MI5 Director General Ken McCallum has spoken about his top priorities and the current threat landscape in his first public address since taking up the role in April. He was formerly the Deputy Director General.
An MI5 officer with almost 25 years of experience across the full spectrum of the organization’s national security and intelligence work, McCallum’s first ten years concentrated on Northern Ireland-related terrorism, with his work contributing to the peace process remaining a career highlight. Senior operational roles in countering Islamist extremist terrorism followed, and a period leading on cybersecurity, where he expanded MI5 engagement with the private sector. In 2012, he took charge of all counterterrorism investigations and risk management in the run-up to, and during, the London Olympics.
McCallum said in his address on October 14 that MI5’s counterterrorism activities will be focused on three main missions: Northern Ireland, Islamic extremism, and right wing extremism. While the Northern Ireland threat is currently not as severe as it once was, McCallum cautioned that a few rejectionist terrorist groups, without meaningful community backing, persist. “Our aim is ambitious: of course to get ahead of life-threatening plots – but then to go further, grinding away at the ability of those organizations to mount such plots in the first place. Working in close partnership with the police, we are making important progress, including in bringing terrorist leaders to justice.”
The threat from Islamic extremism remains the greatest threat to the U.K. “It is still the case that tens of thousands of individuals are committed to this ideology – and we must continually scan for the smaller numbers within that large group who at any given moment might be mobilising towards attacks,” McCallum said. “Having someone “on our radar” is not the same as having them under detailed real-time scrutiny. Difficult judgements of prioritization and risk must be made. That task has become sharper in recent years, as more terrorists have gone for basic attack methods requiring little preparation, meaning there are fewer clues for us to detect in advance – and less time to find those clues.”
Right wing terrorism continues to increase in the U.K. as it does in many other countries. MI5 operate entirely the same system for right wing terrorism as it does on Islamist extremist terrorism, with cases pursued by the same professionals, operating to the same thresholds, prioritized on the basis of threat and risk rather than ideology. “This threat is not, today, on the same scale as Islamist extremist terrorism. But it is growing: of the 27 late-stage terrorist attack plots in Great Britain disrupted by MI5 and Counter Terrorism Policing since 2017, 8 have been right wing extremist,” said McCallum.
McCallum spoke of a public inquiry and reviews into the Manchester attack in 2017 and the wider counterterrorism system. He added that MI5 will bring “determined focus” to any additional recommendations which emerge from the Inquiry.
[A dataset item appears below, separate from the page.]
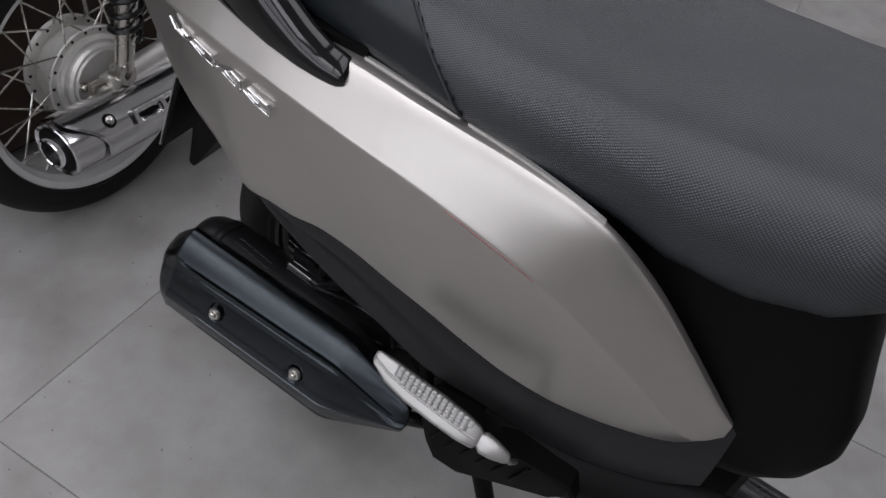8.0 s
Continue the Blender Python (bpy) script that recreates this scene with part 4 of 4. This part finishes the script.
    part("handlebar", tube(spline([(X - 0.34, Y + 0.86, 1.02), (X - 0.15, Y + 0.98, 1.03), (X, Y + 1.0, 0.94), (X + 0.15, Y + 0.98, 1.03), (X + 0.34, Y + 0.86, 1.02)], 24), 0.011, 10), CHROME, mc)


def floor_grit():
    """Grains of dirt and lint scattered over the tiles."""
    rng = random.Random(7)
    bm = bmesh.new()
    for k in range(150):
        x, y = rng.uniform(-0.9, 0.5), rng.uniform(-0.5, 0.7)
        r = rng.uniform(0.0006, 0.0019)
        z = r * 0.5
        a = rng.uniform(0, 6.28)
        u, v = Vector((math.cos(a), math.sin(a), 0)), Vector((-math.sin(a), math.cos(a), 0))
        loft([ring((x, y, z - r * 0.45), u, v, r * rng.uniform(0.6, 1.8), r * 0.6, 5), ring((x, y, z + r * 0.4), u, v, r * 0.7, r * 0.4, 5)], bm=bm)
    tagged(new("floor_grit", finish(bm, "floor_grit", GRIT, 0)), "fine dark grit and lint scattered on the tiles", "grit", kind="stuff")


def backing_cabinet():
    """An added low brown cabinet, stand-in for the dark that shows through the wheel's spokes."""
    x0, x1, y0, y1, h = -1.50, -0.93, -0.35, 1.05, 0.48
    cab = thing("backing_cabinet", ((x0 + x1) / 2, (y0 + y1) / 2, 0), "low dark brown wooden cabinet added behind the motorcycle", "cabinet")
    part("body", block((x0, y0, 0.03), (x1 - 0.02, y1, h - 0.025), 0.003), BROWN_WOOD, cab)
    part("top", block((x0 - 0.01, y0 - 0.01, h - 0.025), (x1 + 0.005, y1 + 0.01, h), 0.004), BROWN_WOOD, cab)
    part("plinth", block((x0 + 0.02, y0 + 0.02, 0), (x1 - 0.05, y1 - 0.02, 0.03), 0.002), BLACK_PLASTIC, cab)
    for k in range(2):
        a = y0 + 0.01 + k * 0.70
        door = part("door", block((x1 - 0.02, a, 0.045), (x1, a + 0.68, h - 0.035), 0.003), BROWN_WOOD, cab)
        part("handle", tube([(x1 + 0.012, a + (0.60 if k == 0 else 0.08), 0.20), (x1 + 0.012, a + (0.60 if k == 0 else 0.08), 0.30)], 0.005, 8), STEEL, door, "steel bar handle")


room()
floor_grit()
backing_cabinet()
scooter()
motorcycle()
In addition to core counterterrorism efforts, MI5 also works to protect the U.K. from hostile activity by other nations. “It’s not just about spies and it’s not just about stealing state secrets. In 2020 we are defending against threats to people, up to and including assassinations as the Alexei Navalny poisoning reminds us; threats to our economy, our academic research, our infrastructure. And, much discussed, threats to our democracy,” McCallum said. “In the 2020s, one of the toughest challenges facing MI5 and indeed government is that the differing national security challenges presented by Russian, Chinese, Iranian and other actors are growing in severity and in complexity – while terrorist threats persist at scale.”
The Director General said work is also increasing on defending democracy against attempts by foreign intelligence services to influence U.K. political life. Such attempts include online disinformation, hack-and-leak, and attempted covert influencing of political figures. “There are delicate lines to tread here. Responsibility for regulating U.K. elections rightly lies elsewhere; in a liberal democracy none of us want MI5 to be the arbiters of political fairness. But neither do we want hidden foreign influence in our politics.”
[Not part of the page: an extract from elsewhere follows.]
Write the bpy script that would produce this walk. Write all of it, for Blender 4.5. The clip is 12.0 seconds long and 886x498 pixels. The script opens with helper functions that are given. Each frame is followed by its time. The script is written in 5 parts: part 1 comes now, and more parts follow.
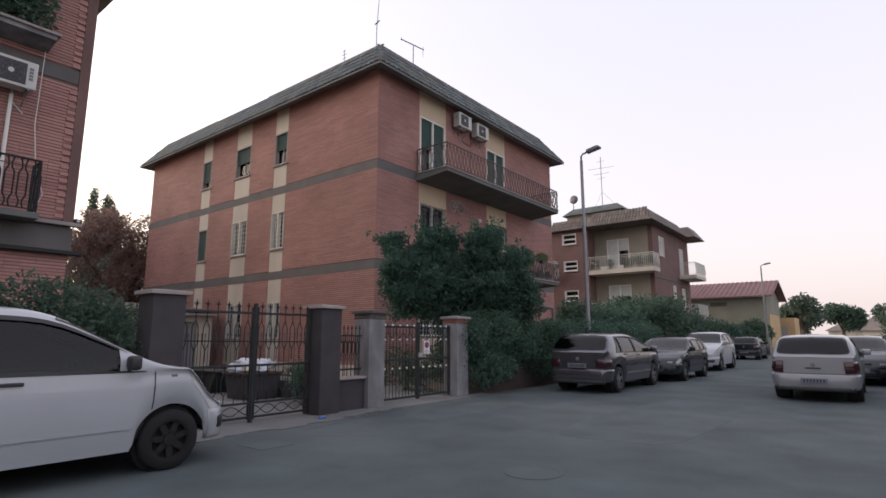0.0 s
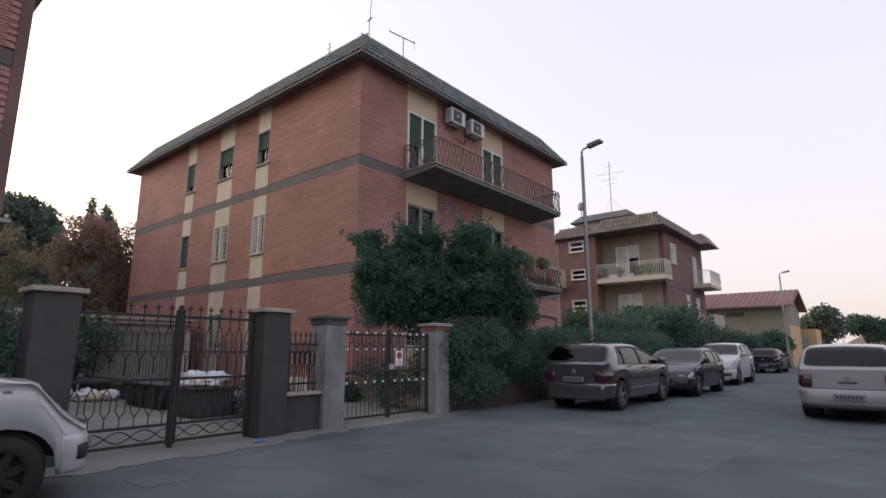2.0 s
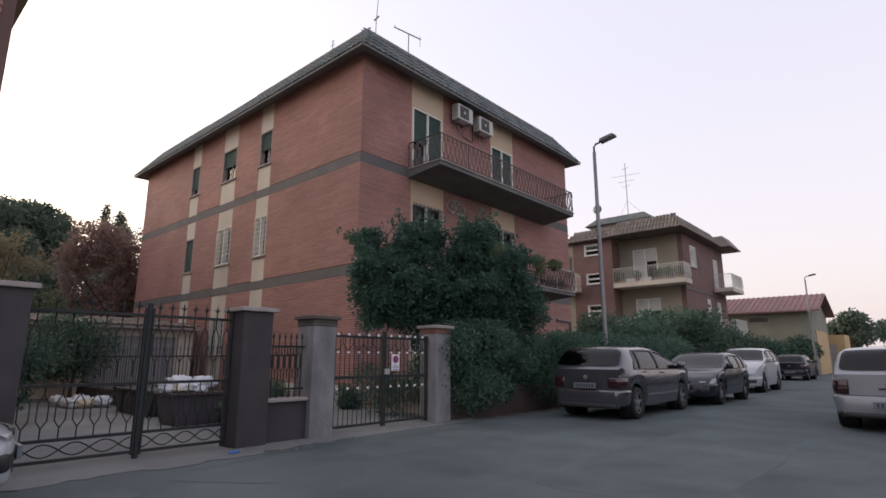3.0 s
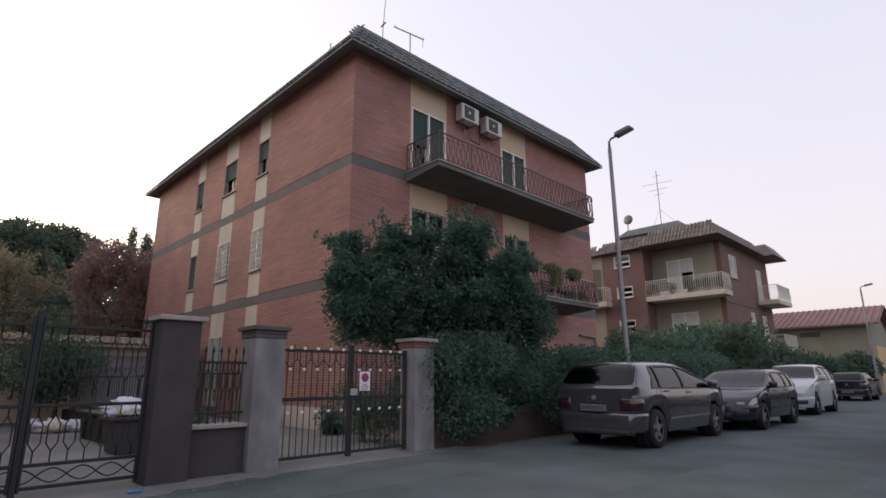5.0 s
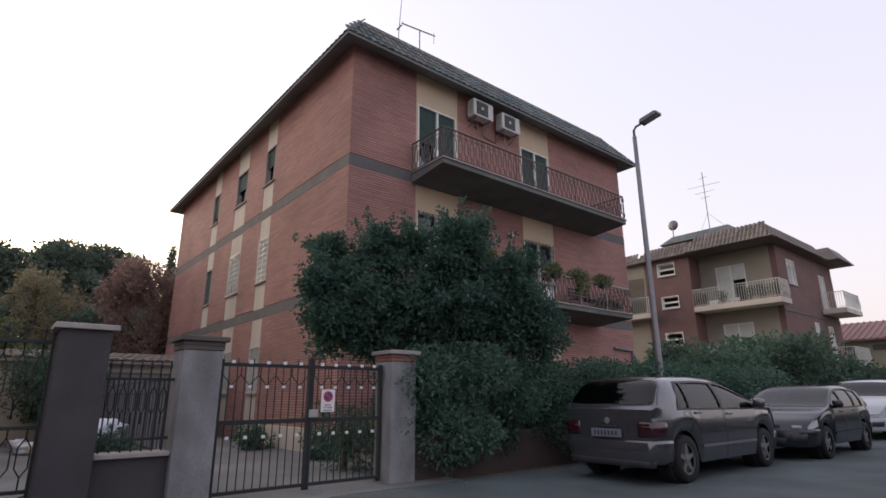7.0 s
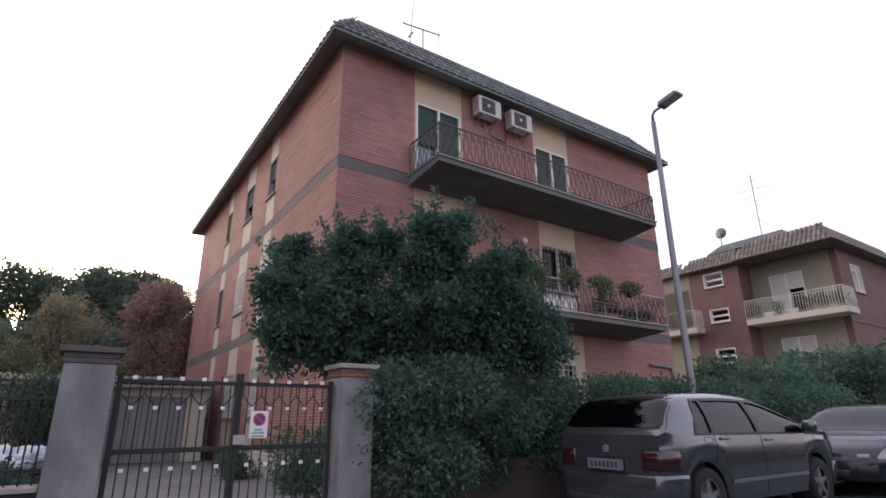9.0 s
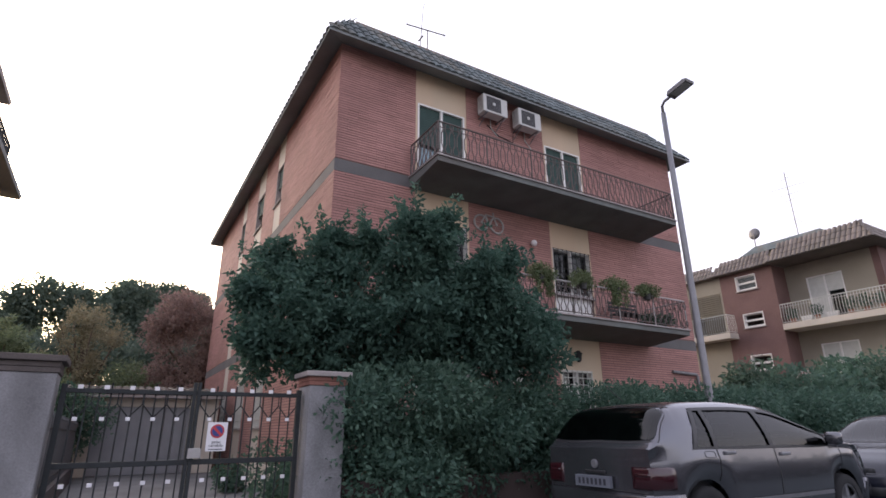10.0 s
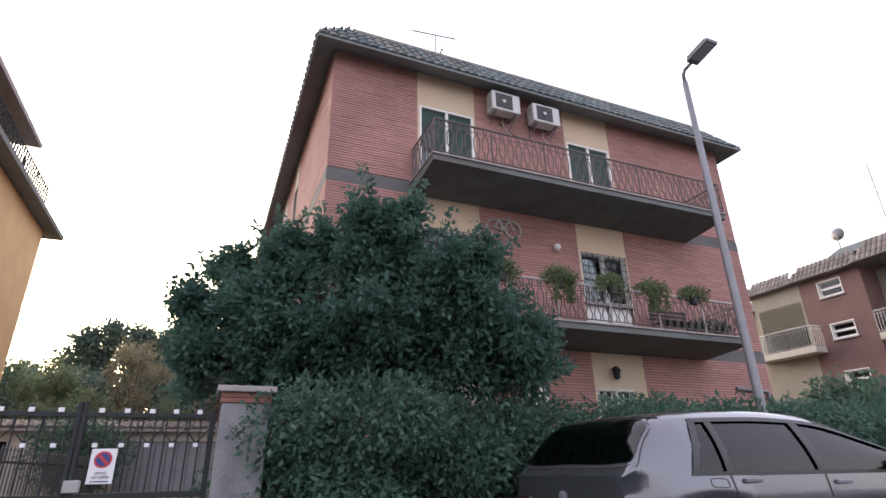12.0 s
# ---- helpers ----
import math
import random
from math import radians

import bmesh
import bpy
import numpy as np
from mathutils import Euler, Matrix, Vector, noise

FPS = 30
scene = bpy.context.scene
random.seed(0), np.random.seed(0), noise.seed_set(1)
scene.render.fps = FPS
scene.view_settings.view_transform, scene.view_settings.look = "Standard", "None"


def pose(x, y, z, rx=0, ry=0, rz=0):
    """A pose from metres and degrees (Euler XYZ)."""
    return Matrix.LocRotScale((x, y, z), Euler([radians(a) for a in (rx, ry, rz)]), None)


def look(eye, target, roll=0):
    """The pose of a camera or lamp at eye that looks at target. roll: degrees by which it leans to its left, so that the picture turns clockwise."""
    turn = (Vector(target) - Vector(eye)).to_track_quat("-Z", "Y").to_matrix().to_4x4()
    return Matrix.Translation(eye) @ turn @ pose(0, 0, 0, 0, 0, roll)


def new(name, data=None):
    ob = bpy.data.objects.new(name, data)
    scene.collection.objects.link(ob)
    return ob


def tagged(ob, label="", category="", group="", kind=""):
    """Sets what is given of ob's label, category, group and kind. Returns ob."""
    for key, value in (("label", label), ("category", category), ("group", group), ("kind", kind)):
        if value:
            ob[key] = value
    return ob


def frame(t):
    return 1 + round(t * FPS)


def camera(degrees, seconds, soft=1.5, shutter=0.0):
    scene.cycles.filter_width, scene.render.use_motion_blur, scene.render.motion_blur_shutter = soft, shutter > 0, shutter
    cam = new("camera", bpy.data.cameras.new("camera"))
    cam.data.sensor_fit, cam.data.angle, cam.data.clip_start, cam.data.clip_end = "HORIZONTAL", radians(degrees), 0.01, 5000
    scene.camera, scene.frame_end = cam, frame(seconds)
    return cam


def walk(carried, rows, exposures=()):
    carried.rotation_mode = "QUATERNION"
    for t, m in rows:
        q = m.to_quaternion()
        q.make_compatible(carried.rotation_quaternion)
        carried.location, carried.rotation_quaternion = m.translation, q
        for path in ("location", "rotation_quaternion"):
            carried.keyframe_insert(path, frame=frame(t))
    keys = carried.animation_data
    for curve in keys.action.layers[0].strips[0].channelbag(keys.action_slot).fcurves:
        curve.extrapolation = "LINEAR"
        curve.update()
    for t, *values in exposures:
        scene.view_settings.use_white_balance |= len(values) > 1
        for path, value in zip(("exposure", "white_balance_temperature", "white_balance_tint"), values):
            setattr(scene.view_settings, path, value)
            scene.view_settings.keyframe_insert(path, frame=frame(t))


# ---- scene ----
cam = camera(79.2, 12.0, soft=1.6)
PATH = [
    (0, (0.332, -0.987, 1.342), (-0.894, 0.559, 1.669), -0.0),
    (0.5, (0.304, -0.611, 1.315), (-0.912, 0.94, 1.657), -0.1),
    (1, (0.233, -0.252, 1.299), (-0.988, 1.295, 1.642), -0.0),
    (1.5, (0.128, 0.156, 1.29), (-1.114, 1.684, 1.642), -0.0),
    (2, (0.012, 0.615, 1.277), (-1.244, 2.125, 1.65), -0.0),
    (2.5, (-0.085, 0.982, 1.27), (-1.367, 2.468, 1.653), -0.0),
    (3, (-0.209, 1.385, 1.204), (-1.509, 2.852, 1.604), -0.0),
    (5, (-0.439, 3.093, 1.151), (-1.823, 4.456, 1.624), -0.3),
    (5.5, (-0.472, 3.519, 1.16), (-1.886, 4.849, 1.644), -0.3),
    (6, (-0.533, 3.963, 1.147), (-1.973, 5.255, 1.652), -0.3),
    (6.5, (-0.606, 4.338, 1.162), (-2.067, 5.6, 1.684), -0.4),
    (7, (-0.707, 4.738, 1.176), (-2.195, 5.963, 1.707), -0.3),
    (9, (-1.068, 6.451, 1.149), (-2.641, 7.525, 1.761), -0.5),
    (9.5, (-1.061, 6.853, 1.145), (-2.662, 7.875, 1.771), -0.3),
    (10, (-1.117, 7.301, 1.163), (-2.743, 8.272, 1.808), -0.5),
    (10.5, (-1.163, 7.72, 1.137), (-2.809, 8.634, 1.811), -0.6),
    (11, (-1.239, 8.157, 1.089), (-2.907, 9.014, 1.785), -0.7),
    (11.5, (-1.329, 8.593, 1.064), (-3.015, 9.395, 1.781), -0.8),
    (12, (-1.622, 9.094, 1.06), (-3.322, 9.828, 1.816), -1.2),
]
EXPOSURE = [(0.0, 0.86, 6500, 9), (2.5, 0.8, 6500, 9), (5.5, 0.72, 6450, 10), (7.0, 0.8, 6400, 10), (9.0, 1.12, 6200, 12), (10.5, 1.42, 6200, 11), (12.0, 1.74, 6250, 10)]
walk(cam, [(t, look(eye, target, roll)) for t, eye, target, roll in PATH], EXPOSURE)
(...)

On China, McCallum said “we need expansive teamwork – a broad conversation across government and crucially beyond, to reach wise judgements around how the U.K. interacts with China on both opportunities and risks.”
McCallum said the future of the U.K.’s national security will be forged in the bringing together of different expertise and perspectives “from within and from well beyond the traditional security domain”. And he added that technology, while often a tool for terrorism, can also tilt the odds in MI5’s favor.
In closing, he said threats are becoming more diverse and in some ways more difficult to spot. “We face a nasty mix – terrorism isn’t going away, and State-backed hostile activity is on the rise. But let’s not make these people ten feet tall. Through hard experience, the U.K. has a mature national security system; MI5 is a capable member within a genuine team. That team includes, every day, support from individual members of the public.”